--- Begin ---

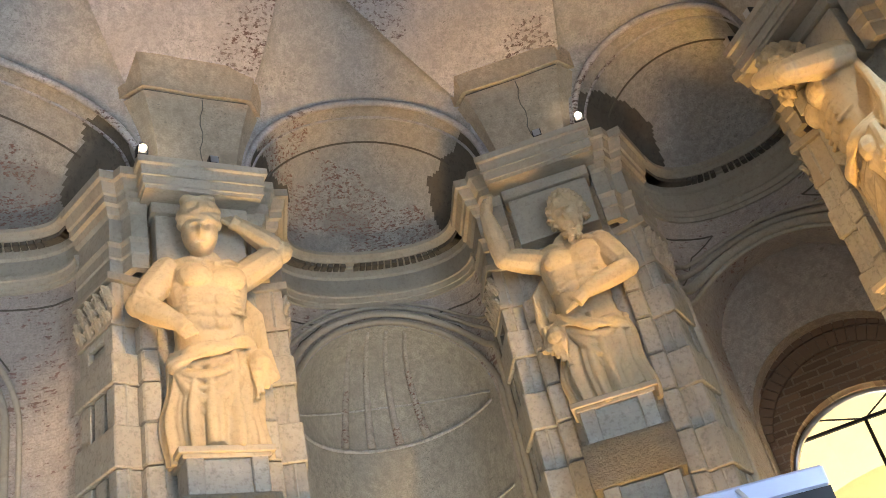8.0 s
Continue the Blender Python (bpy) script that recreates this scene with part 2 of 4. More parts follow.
def add_ball(bm, c, r, seg=12):
    m = Matrix.Translation(c) @ Matrix.Diagonal((*(r if isinstance(r, (tuple, list)) else (r, r, r)), 1))
    bmesh.ops.create_uvsphere(bm, u_segments=seg, v_segments=max(6, seg * 2 // 3), radius=1, matrix=m)


def add_grid(bm, rows, closed=False):
    """Sheet over rows of points."""
    vs = [[bm.verts.new(p) for p in row] for row in rows]
    for a, b in zip(vs, vs[1:]):
        m = len(a)
        for i in range(m if closed else m - 1):
            j = (i + 1) % m
            try:
                bm.faces.new((a[i], a[j], b[j], b[i]))
            except ValueError:
                pass


def set_courses(bm, fn):
    """Course coordinates (metres along, metres up) for brickwork materials."""
    lay = bm.loops.layers.uv.new("courses")
    for f in bm.faces:
        for l in f.loops:
            l[lay].uv = fn(l.vert.co)


def finish(bm, name, material, smooth=False, bevel=0.0):
    if bevel:
        bmesh.ops.bevel(bm, geom=[e for e in bm.edges if e.calc_length() > bevel * 3], offset=bevel, segments=1, affect='EDGES', clamp_overlap=True)
    bmesh.ops.recalc_face_normals(bm, faces=bm.faces)
    me = bpy.data.meshes.new(name)
    bm.to_mesh(me)
    bm.free()
    if smooth:
        me.polygons.foreach_set("use_smooth", [True] * len(me.polygons))
    for m in material if isinstance(material, (list, tuple)) else (material,):
        me.materials.append(m)
    return new(name, me)


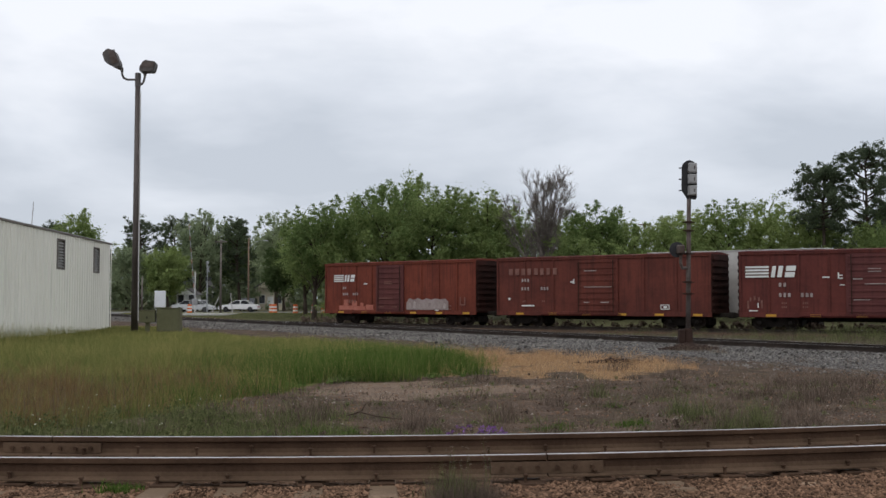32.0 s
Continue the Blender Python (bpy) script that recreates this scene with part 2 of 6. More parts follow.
M["box_green"] = material("olive_utility_box", (0.098, 0.098, 0.049), (0.128, 0.124, 0.068), 0.6, 0, 0.9, 9, 0.05, spot=(0.08, 0.075, 0.05), streak=0.3)
M["white_board"] = material("white_board", (0.66, 0.67, 0.70), (0.73, 0.74, 0.77), 0.5, 0, 0.9, 9, 0.0)
M["asphalt"] = material("asphalt", (0.117, 0.117, 0.117), (0.171, 0.171, 0.167), 0.9, 0, 0.3, 9, 0.2, space="World")
M["concrete"] = material("pale_concrete", (0.36, 0.35, 0.33), (0.46, 0.45, 0.43), 0.9, 0, 0.4, 9, 0.2, space="World")
M["bark"] = material("bark", (0.036, 0.027, 0.021), (0.072, 0.057, 0.045), 0.95, 0, 2.0, 22, 0.8)
M["bark_pale"] = material("pale_bark", (0.13, 0.112, 0.10), (0.21, 0.183, 0.165), 0.95, 0, 2.0, 22, 0.6)
M["wood_pole"] = material("utility_pole_wood", (0.15, 0.10, 0.070), (0.23, 0.165, 0.12), 0.9, 0, 1.2, 14, 0.3)
M["leaf_mid"] = material("spring_leaves", (0.118, 0.175, 0.060), (0.31, 0.375, 0.140), 0.95, 0, 0.22, 3, 0, 0.2, space="World", island=0.36, each=0.40, spread=(0.2, 0.85), thin=0.5)
M["leaf_dark"] = material("dark_leaves", (0.064, 0.098, 0.038), (0.16, 0.205, 0.080), 0.95, 0, 0.22, 3, 0, 0.2, space="World", island=0.36, each=0.3, spread=(0.2, 0.85), thin=0.5)
# pale new leaves, lighter and greyer still for the haze over far trees
M["leaf_pale"] = material("pale_hazed_leaves", (0.20, 0.25, 0.145), (0.38, 0.43, 0.255), 0.95, 0, 0.22, 3, 0, 0.2, space="World", island=0.36, each=0.3, spread=(0.2, 0.85), thin=0.5)
M["leaf_pine"] = material("pine_needles", (0.060, 0.082, 0.050), (0.145, 0.178, 0.105), 0.95, 0, 0.22, 3, 0, 0.2, space="World", island=0.36, spread=(0.2, 0.85), thin=0.42)
M["grass_green"] = material("meadow_grass", (0.108, 0.142, 0.040), (0.37, 0.325, 0.125), 0.95, 0, 0.42, 2, 0, 0.5, space="World", island=0.55, spread=(0.28, 0.76), thin=0.45)
M["grass_lush"] = material("lush_grass", (0.040, 0.080, 0.014), (0.125, 0.185, 0.042), 0.95, 0, 0.3, 3, 0, 0.2, space="World", island=0.7, spread=(0.2, 0.85), thin=0.3)
M["grass_tan"] = material("dead_tan_grass", (0.27, 0.155, 0.078), (0.60, 0.40, 0.225), 0.95, 0, 0.9, 3, 0, 0.2, space="World", island=0.4, spread=(0.25, 0.70), thin=0.45)
M["grass_brown"] = material("seeding_brown_grass", (0.085, 0.052, 0.024), (0.33, 0.215, 0.105), 0.95, 0, 1.3, 3, 0, 0.2, space="World", island=0.5, spread=(0.2, 0.85), thin=0.45)
M["weed_olive"] = material("olive_weed", (0.065, 0.082, 0.030), (0.21, 0.22, 0.100), 0.95, 0, 0.5, 3, 0, 0.2, space="World", island=0.9, spread=(0.2, 0.85), thin=0.45)
M["weed_leafy"] = material("leafy_weed", (0.075, 0.125, 0.030), (0.19, 0.25, 0.080), 0.95, 0, 0.6, 3, 0, 0.3, space="World", island=0.6, spread=(0.2, 0.85), thin=0.4)
M["worn_print"] = material("worn_print", (0.25, 0.2, 0.19), (0.4, 0.35, 0.33), 0.7, 0, 1.6, 12, 0.0)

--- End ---

GIVEN TASK: Repeat the full listing above exactly, with no pictures in the copy.

OUTPUT:
8.0 s
Continue the Blender Python (bpy) script that recreates this scene with part 2 of 4. More parts follow.
def add_ball(bm, c, r, seg=12):
    m = Matrix.Translation(c) @ Matrix.Diagonal((*(r if isinstance(r, (tuple, list)) else (r, r, r)), 1))
    bmesh.ops.create_uvsphere(bm, u_segments=seg, v_segments=max(6, seg * 2 // 3), radius=1, matrix=m)


def add_grid(bm, rows, closed=False):
    """Sheet over rows of points."""
    vs = [[bm.verts.new(p) for p in row] for row in rows]
    for a, b in zip(vs, vs[1:]):
        m = len(a)
        for i in range(m if closed else m - 1):
            j = (i + 1) % m
            try:
                bm.faces.new((a[i], a[j], b[j], b[i]))
            except ValueError:
                pass


def set_courses(bm, fn):
    """Course coordinates (metres along, metres up) for brickwork materials."""
    lay = bm.loops.layers.uv.new("courses")
    for f in bm.faces:
        for l in f.loops:
            l[lay].uv = fn(l.vert.co)


def finish(bm, name, material, smooth=False, bevel=0.0):
    if bevel:
        bmesh.ops.bevel(bm, geom=[e for e in bm.edges if e.calc_length() > bevel * 3], offset=bevel, segments=1, affect='EDGES', clamp_overlap=True)
    bmesh.ops.recalc_face_normals(bm, faces=bm.faces)
    me = bpy.data.meshes.new(name)
    bm.to_mesh(me)
    bm.free()
    if smooth:
        me.polygons.foreach_set("use_smooth", [True] * len(me.polygons))
    for m in material if isinstance(material, (list, tuple)) else (material,):
        me.materials.append(m)
    return new(name, me)


32.0 s
Continue the Blender Python (bpy) script that recreates this scene with part 2 of 6. More parts follow.
M["box_green"] = material("olive_utility_box", (0.098, 0.098, 0.049), (0.128, 0.124, 0.068), 0.6, 0, 0.9, 9, 0.05, spot=(0.08, 0.075, 0.05), streak=0.3)
M["white_board"] = material("white_board", (0.66, 0.67, 0.70), (0.73, 0.74, 0.77), 0.5, 0, 0.9, 9, 0.0)
M["asphalt"] = material("asphalt", (0.117, 0.117, 0.117), (0.171, 0.171, 0.167), 0.9, 0, 0.3, 9, 0.2, space="World")
M["concrete"] = material("pale_concrete", (0.36, 0.35, 0.33), (0.46, 0.45, 0.43), 0.9, 0, 0.4, 9, 0.2, space="World")
M["bark"] = material("bark", (0.036, 0.027, 0.021), (0.072, 0.057, 0.045), 0.95, 0, 2.0, 22, 0.8)
M["bark_pale"] = material("pale_bark", (0.13, 0.112, 0.10), (0.21, 0.183, 0.165), 0.95, 0, 2.0, 22, 0.6)
M["wood_pole"] = material("utility_pole_wood", (0.15, 0.10, 0.070), (0.23, 0.165, 0.12), 0.9, 0, 1.2, 14, 0.3)
M["leaf_mid"] = material("spring_leaves", (0.118, 0.175, 0.060), (0.31, 0.375, 0.140), 0.95, 0, 0.22, 3, 0, 0.2, space="World", island=0.36, each=0.40, spread=(0.2, 0.85), thin=0.5)
M["leaf_dark"] = material("dark_leaves", (0.064, 0.098, 0.038), (0.16, 0.205, 0.080), 0.95, 0, 0.22, 3, 0, 0.2, space="World", island=0.36, each=0.3, spread=(0.2, 0.85), thin=0.5)
# pale new leaves, lighter and greyer still for the haze over far trees
M["leaf_pale"] = material("pale_hazed_leaves", (0.20, 0.25, 0.145), (0.38, 0.43, 0.255), 0.95, 0, 0.22, 3, 0, 0.2, space="World", island=0.36, each=0.3, spread=(0.2, 0.85), thin=0.5)
M["leaf_pine"] = material("pine_needles", (0.060, 0.082, 0.050), (0.145, 0.178, 0.105), 0.95, 0, 0.22, 3, 0, 0.2, space="World", island=0.36, spread=(0.2, 0.85), thin=0.42)
M["grass_green"] = material("meadow_grass", (0.108, 0.142, 0.040), (0.37, 0.325, 0.125), 0.95, 0, 0.42, 2, 0, 0.5, space="World", island=0.55, spread=(0.28, 0.76), thin=0.45)
M["grass_lush"] = material("lush_grass", (0.040, 0.080, 0.014), (0.125, 0.185, 0.042), 0.95, 0, 0.3, 3, 0, 0.2, space="World", island=0.7, spread=(0.2, 0.85), thin=0.3)
M["grass_tan"] = material("dead_tan_grass", (0.27, 0.155, 0.078), (0.60, 0.40, 0.225), 0.95, 0, 0.9, 3, 0, 0.2, space="World", island=0.4, spread=(0.25, 0.70), thin=0.45)
M["grass_brown"] = material("seeding_brown_grass", (0.085, 0.052, 0.024), (0.33, 0.215, 0.105), 0.95, 0, 1.3, 3, 0, 0.2, space="World", island=0.5, spread=(0.2, 0.85), thin=0.45)
M["weed_olive"] = material("olive_weed", (0.065, 0.082, 0.030), (0.21, 0.22, 0.100), 0.95, 0, 0.5, 3, 0, 0.2, space="World", island=0.9, spread=(0.2, 0.85), thin=0.45)
M["weed_leafy"] = material("leafy_weed", (0.075, 0.125, 0.030), (0.19, 0.25, 0.080), 0.95, 0, 0.6, 3, 0, 0.3, space="World", island=0.6, spread=(0.2, 0.85), thin=0.4)
M["worn_print"] = material("worn_print", (0.25, 0.2, 0.19), (0.4, 0.35, 0.33), 0.7, 0, 1.6, 12, 0.0)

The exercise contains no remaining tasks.